In problem-set 6, we saw that neural networks with feedback (recurrent neural nets) can

be used for error-tolerant data encoding, content-addressable memory, and recovery of

complete memories based on incomplete or flawed cues. In this problem set, recurrent

neural nets will be used as a means for solving combinatorial problems.

This assignment follows the presentation by Hopfield and Tank in ‘Neural’ Computation

of Decisions in Optimization Problems, which is posted on Blackboard. Some example

code is on the class website, along with data describing a 10-city distance matrix,

“intercity_distances.dat”. All 10 of the hypothetical cities lie on a plane within a square

from (0.0,0.0) to (1.0,1.0). For these types of problems, people are good at visualizing

effective solutions. However, the distance map need not be so geometrically intuitive,

but could represent transition costs that do not scale intuitively with distance (e.g., as in

airline pricing). In such non-geometric cases, people are not good at visualizing good

solutions.

Since the 10-city tour is presumed to be cyclic (return to the start city after visiting all

cities), the choice of the start city is irrelevant. For example, a tour that travels among

cities in the order A,B,C,D,E,F,G,H,I,J,A will have exactly the same path length as the

tour B,C,D,E,F,G,H,I,J,A,B. For the 10-city tour, there are 10 such identical sequences.

For a symmetric distance map (cost of travel from A to B is identical to the cost of travel

from B to A), there are another 10 tours in the reverse order that are identical in cost.

It is thus sufficiently general to mandate starting from city 1 and ending at city 1, which

reduces the search size to 9!=362,880 permutations. This is a relatively small solution set

that can be evaluated exhaustively. However, adding just a few more cities makes the

problem intractable, and one requires some other optimization technique.

An exhaustive search of legal trips for “intercity_distances.dat” yields the following

histogram of trips:

Statistics of the legal solutions are:

mean(all_solutions) = 6.1484

std(all_solutions) = 0.6230

min(all_solutions) = 3.7309

max(all_solutions) = 8.0657

You should use a Hopfield net to attempt to find valid and low-cost solutions. This will

require some programming, some tuning and experimentation.

Note that in Hopfield and Tank’s paper, equation 12 contains a term: -Uxi/. You can try

using this term, or try eliminating it. Also, you will need to pick values for the weights

A, B, C, and D and a choice for how to initialize the U values.. You will also need to

pick a time step for integrating values of U based on dU/dt. (I have suggested a value, but

this might depend on your other parameter choices). Further, note that Hopfield and

Tank commented that they used a larger value for the current-source terms than that

corresponding to their analytic derivation (page 147).

You might find that your set of outputs settles on values that do not satisfy the properties

of a valid path. The starter code contains an optional variation to include integral-error

feedback.
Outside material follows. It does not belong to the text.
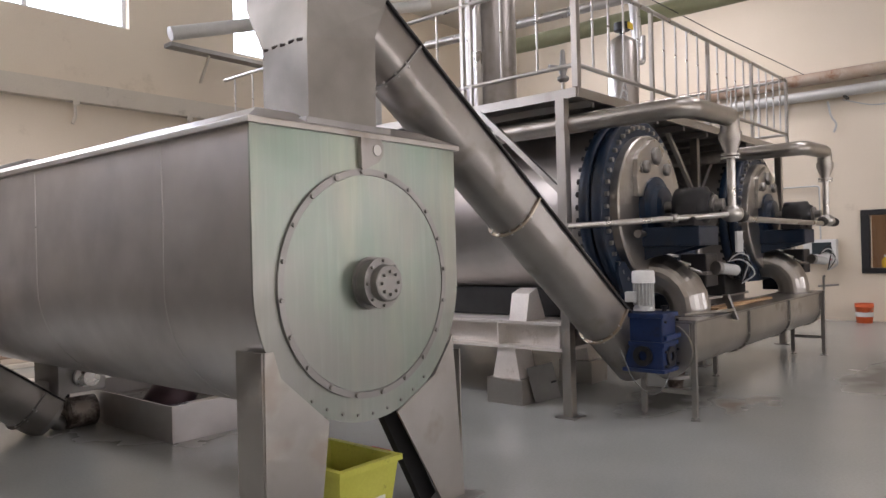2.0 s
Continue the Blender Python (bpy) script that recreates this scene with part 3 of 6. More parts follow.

Experiment with this option and comment on its utility.

Report on the following results from your trials:

Describe statistics for performance of your neural-net computation of solutions.

Compare to the exhaustive solution set.

Report on your choices for all parameters and describe how/why you chose these

parameters in terms of your network performance. Describe any variations you

introduced.

Comment on convergence to legal tours and the use of integral-error feedback.